Sarial said:
I tried something else that I think is along the right lines from what my teacher was saying, but he wasn't going too in depth at the time:
My problem is 67.4 keV and a Nickel-61 nucleus
Knucleus + Egamma = 67.4 keV
pnucleus = -pgamma
pnucleus + pgamma = 0
mv + E/c = 0
Knucleus = (1/2)mnucleusv^2nucleus
(1/2)mnucleusv^2nucleus + Egamma = 67.4 keV
67.4 keV - (1/2)mnucleusv^2nucleus = Egamma
So then plug the above equation for Egamma into the momentum equation
mnucleusvnucleus + (67.4 keV - (1/2)mnucleusv^2nucleus)/c = 0
(931.5e6 eV x 61 amu)vnucleus + (67.4e3 eV/3e8 m/s)-((.5(931.5e6 eV x 61 amu)/(3e8 m/s))v^2nucleus
Then solve for the quadratic:
(5.68e10)vnucleus + 2.25e-4 - 94.7v^2nucleus
(-94.7)v^2nucleus + (5.68e10)vnucleus + 2.25e-4
This gives you 6.00e8 m/s, which isn't right... Any ideas?

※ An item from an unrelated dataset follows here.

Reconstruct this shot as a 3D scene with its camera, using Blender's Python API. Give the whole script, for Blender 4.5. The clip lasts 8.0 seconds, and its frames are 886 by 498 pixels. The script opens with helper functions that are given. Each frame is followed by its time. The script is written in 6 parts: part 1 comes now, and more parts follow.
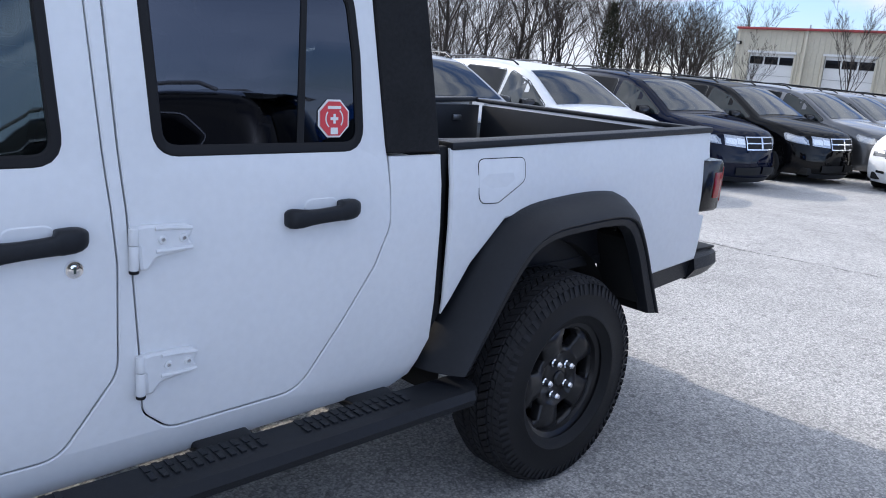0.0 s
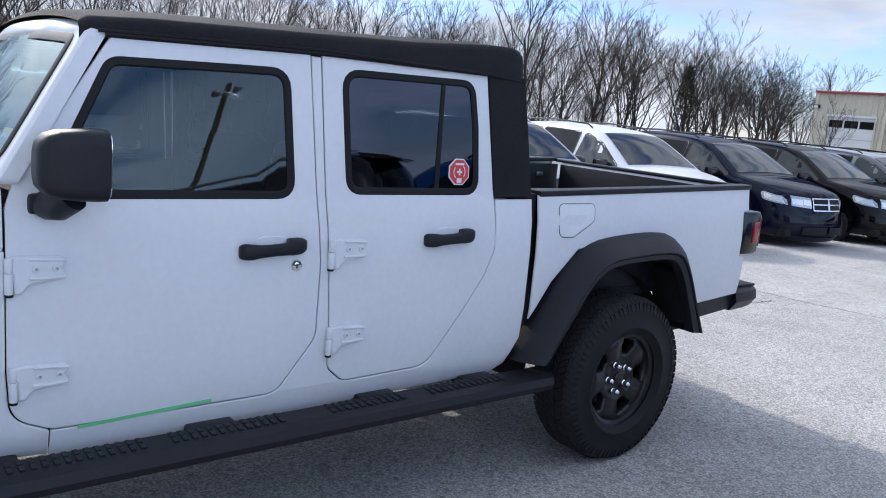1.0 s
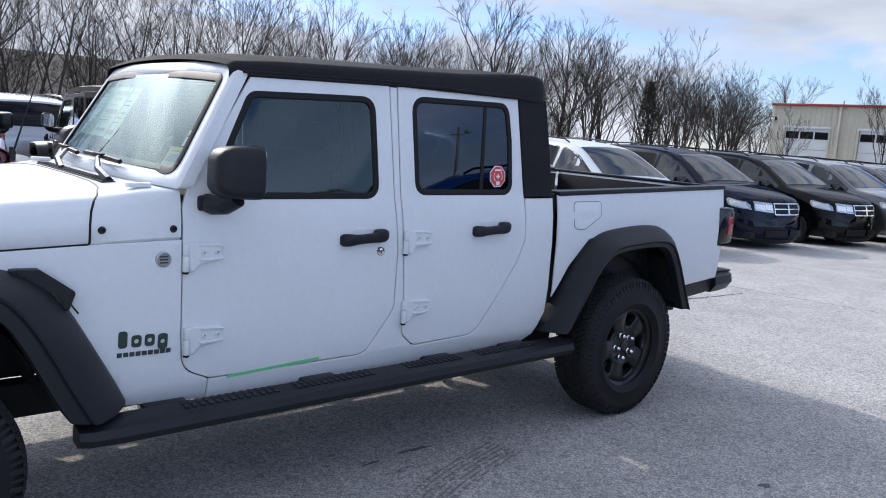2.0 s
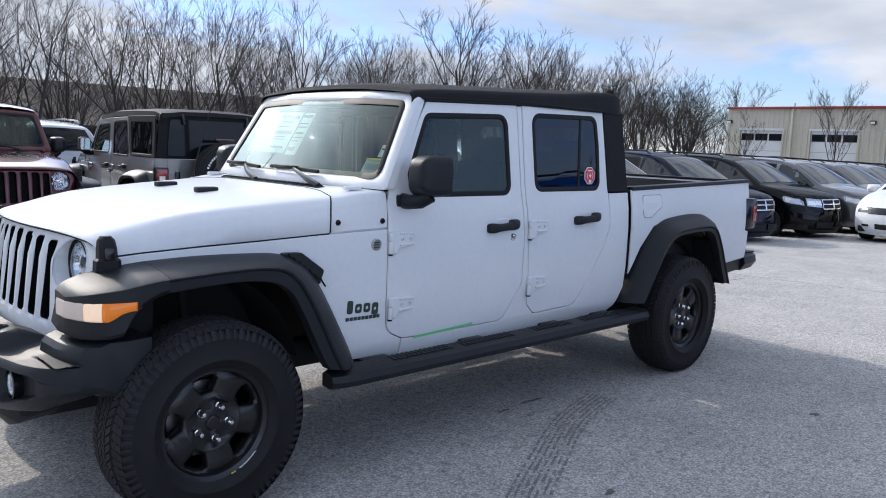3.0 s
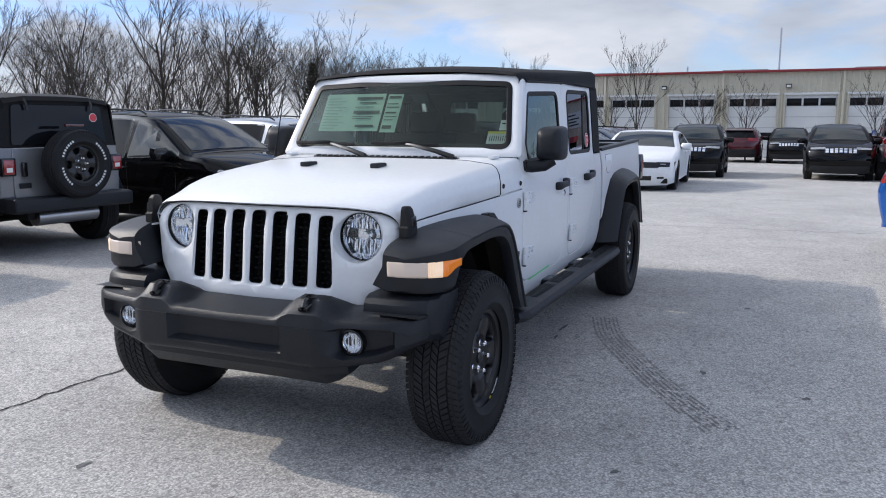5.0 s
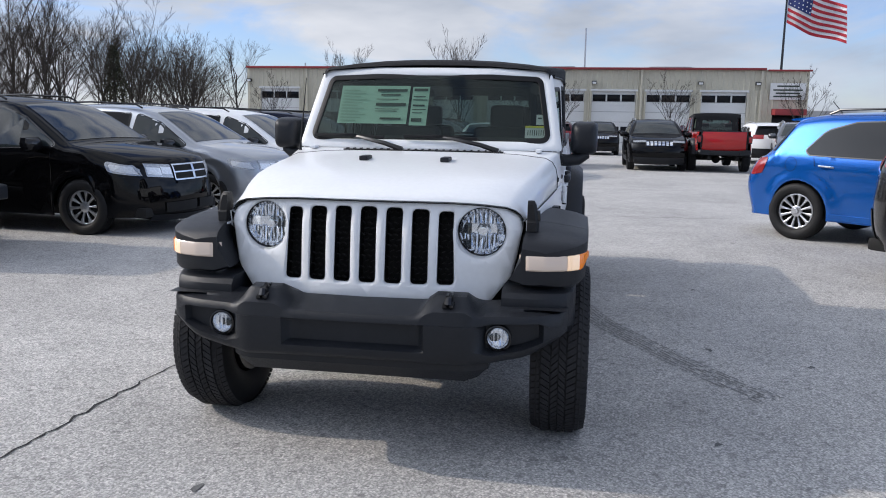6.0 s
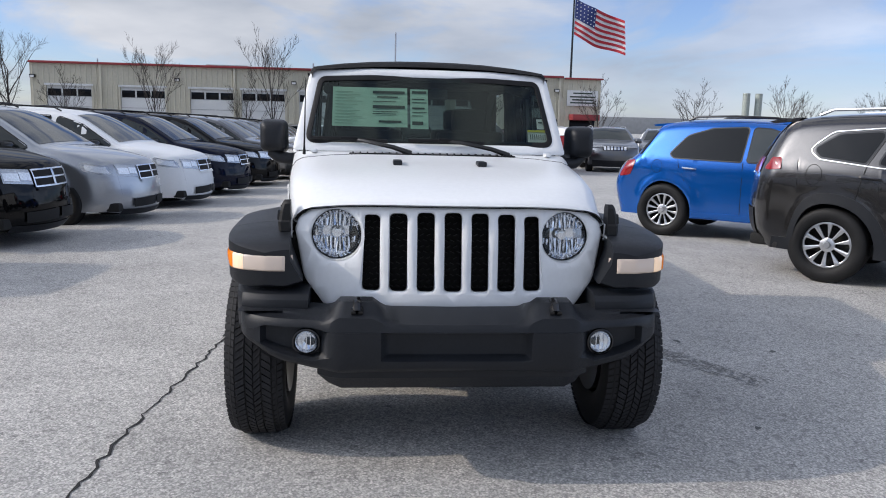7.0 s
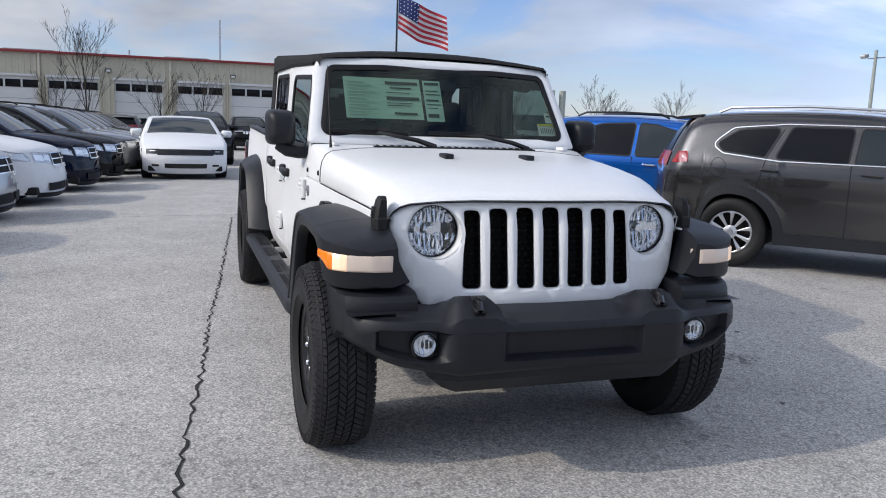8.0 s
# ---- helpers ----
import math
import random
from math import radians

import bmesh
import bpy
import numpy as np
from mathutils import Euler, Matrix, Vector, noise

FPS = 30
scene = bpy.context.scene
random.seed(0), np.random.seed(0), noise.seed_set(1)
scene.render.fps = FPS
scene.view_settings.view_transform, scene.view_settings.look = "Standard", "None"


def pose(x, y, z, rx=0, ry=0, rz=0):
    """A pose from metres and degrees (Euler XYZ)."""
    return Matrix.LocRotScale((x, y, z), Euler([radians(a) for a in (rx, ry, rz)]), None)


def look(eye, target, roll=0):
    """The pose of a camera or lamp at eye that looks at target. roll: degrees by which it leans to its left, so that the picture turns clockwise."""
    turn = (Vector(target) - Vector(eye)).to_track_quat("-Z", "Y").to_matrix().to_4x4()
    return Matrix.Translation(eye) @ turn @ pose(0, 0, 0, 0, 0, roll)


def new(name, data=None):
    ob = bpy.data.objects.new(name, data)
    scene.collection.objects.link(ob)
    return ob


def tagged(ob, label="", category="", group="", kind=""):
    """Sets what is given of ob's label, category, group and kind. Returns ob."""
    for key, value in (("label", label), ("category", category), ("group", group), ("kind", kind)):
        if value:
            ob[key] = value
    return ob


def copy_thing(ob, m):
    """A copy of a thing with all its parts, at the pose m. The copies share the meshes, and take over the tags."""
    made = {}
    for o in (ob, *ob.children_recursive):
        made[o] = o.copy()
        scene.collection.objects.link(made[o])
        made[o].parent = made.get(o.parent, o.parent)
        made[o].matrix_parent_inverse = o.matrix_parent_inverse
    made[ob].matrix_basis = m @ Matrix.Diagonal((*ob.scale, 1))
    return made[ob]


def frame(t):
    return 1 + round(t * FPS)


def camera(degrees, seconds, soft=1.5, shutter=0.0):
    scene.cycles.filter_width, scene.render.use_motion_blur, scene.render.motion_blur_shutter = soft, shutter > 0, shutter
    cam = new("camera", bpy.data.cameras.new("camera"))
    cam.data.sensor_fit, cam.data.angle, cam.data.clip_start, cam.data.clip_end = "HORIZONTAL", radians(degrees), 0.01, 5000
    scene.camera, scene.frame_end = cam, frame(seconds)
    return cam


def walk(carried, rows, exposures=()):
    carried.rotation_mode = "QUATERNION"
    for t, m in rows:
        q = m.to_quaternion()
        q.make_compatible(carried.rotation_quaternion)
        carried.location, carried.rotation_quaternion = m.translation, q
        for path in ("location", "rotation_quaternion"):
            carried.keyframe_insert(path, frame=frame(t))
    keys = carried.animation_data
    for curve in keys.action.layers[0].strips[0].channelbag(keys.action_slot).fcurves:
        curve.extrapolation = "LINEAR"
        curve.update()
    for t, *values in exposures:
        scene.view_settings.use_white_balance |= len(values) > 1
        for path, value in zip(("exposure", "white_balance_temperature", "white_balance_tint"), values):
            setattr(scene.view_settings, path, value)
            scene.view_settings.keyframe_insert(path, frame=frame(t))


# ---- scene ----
cam = camera(58.4, 8.0, 1.0)
PATH = [
    (0, (2.264, 2.548, 1.52), (0.907, 1.157, 1.047), 4.6),
    (0.5, (2.618, 2.875, 1.57), (1.318, 1.406, 1.18), 4.7),
    (1, (2.94, 3.153, 1.567), (1.707, 1.616, 1.219), 5.1),
    (1.2, (3.063, 3.276, 1.573), (1.838, 1.73, 1.241), 4.9),
    (2.3, (4.031, 3.56, 1.512), (2.706, 2.086, 1.24), 3.8),
    (2.5, (4.297, 3.587, 1.499), (2.965, 2.115, 1.253), 3.7),
    (3, (4.9, 3.596, 1.481), (3.525, 2.168, 1.22), 2.2),
    (3.5, (5.454, 3.399, 1.465), (3.963, 2.098, 1.173), 1.7),
    (4, (5.972, 3.098, 1.461), (4.362, 1.95, 1.164), 1.0),
    (4.5, (6.408, 2.67, 1.453), (4.692, 1.687, 1.149), 0.4),
    (5, (6.77, 2.154, 1.444), (4.961, 1.36, 1.133), -0.0),
    (5.2, (6.889, 1.908, 1.448), (5.047, 1.198, 1.13), 0.3),
    (6.3, (7.199, 0.485, 1.453), (5.233, 0.312, 1.128), 0.9),
    (6.5, (7.209, 0.241, 1.44), (5.236, 0.167, 1.122), 1.0),
    (7, (7.126, -0.339, 1.436), (5.16, -0.157, 1.121), 1.4),
    (7.5, (6.983, -0.914, 1.423), (5.054, -0.494, 1.107), 1.7),
    (8, (6.801, -1.437, 1.4), (4.93, -0.806, 1.082), 2.0),
]
walk(cam, [(t, look(eye, target, roll)) for t, eye, target, roll in PATH], [(0.0, 1.11, 6200, 12), (2.5, 0.88, 6300, 12), (4.5, 0.84, 6400, 12), (8.0, 0.58, 6500, 12)])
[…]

I can't go through algebra with the values already inserted... it's too messy... but here is my treatment on the relationship between the recoil energy and the excitation energy. I think I've shown that the former is definitely exceeded by the latter, using the quadratic equation approach you mentioned. Enjoy.
By conservation of momentum,
P_{R} = P_{\gamma}
E_R = \dfrac{P_R^2}{2M}
E_\gamma = P_\gamma c
2ME_R = \dfrac{E^2_\gamma}{c^2}
By conservation of energy,
U = E_\gamma + E_R
Here $U$ is the excitation energy.
2ME_Rc^2 = (U - E_R)^2
2ME_Rc^2 = U^2 - 2UE_R + E_R^2
-\frac{1}{2}E_R^2 + E_R(Mc^2 + U) - \frac{1}{2}U^2 = 0
Having solution
E_R = (Mc^2 + U) \mp \sqrt{(Mc^2+U)^2 - U^2}
= U + Mc^2 \mp \sqrt{(Mc^2)^2 + 2Mc^2U}
Now, let's express all energy as a proportion of U.

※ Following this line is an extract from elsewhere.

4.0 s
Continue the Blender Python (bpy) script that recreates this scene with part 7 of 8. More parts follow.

\dfrac{E_R}{U} = 1 +\dfrac{Mc^2}{U} \mp \sqrt{\left [ \dfrac{(Mc^2)}{U} \right ]^2 +2 \dfrac{ Mc^2}{U} }
We know that Mc^2 \gg U, so set x \equiv \dfrac{Mc^2}{U}
\dfrac{E_R}{U} = 1 + \left [ x - \sqrt{x^2+2x} \right ]
For x very large, this is
= 1 + \left [ x - (1+\varepsilon) x\right ]
where 0<\varepsilon < \frac{1}{x}. Thus,
\dfrac{E_R}{U} = 1 - \varepsilon x < 1
so the recoil energy is less than the excitation energy.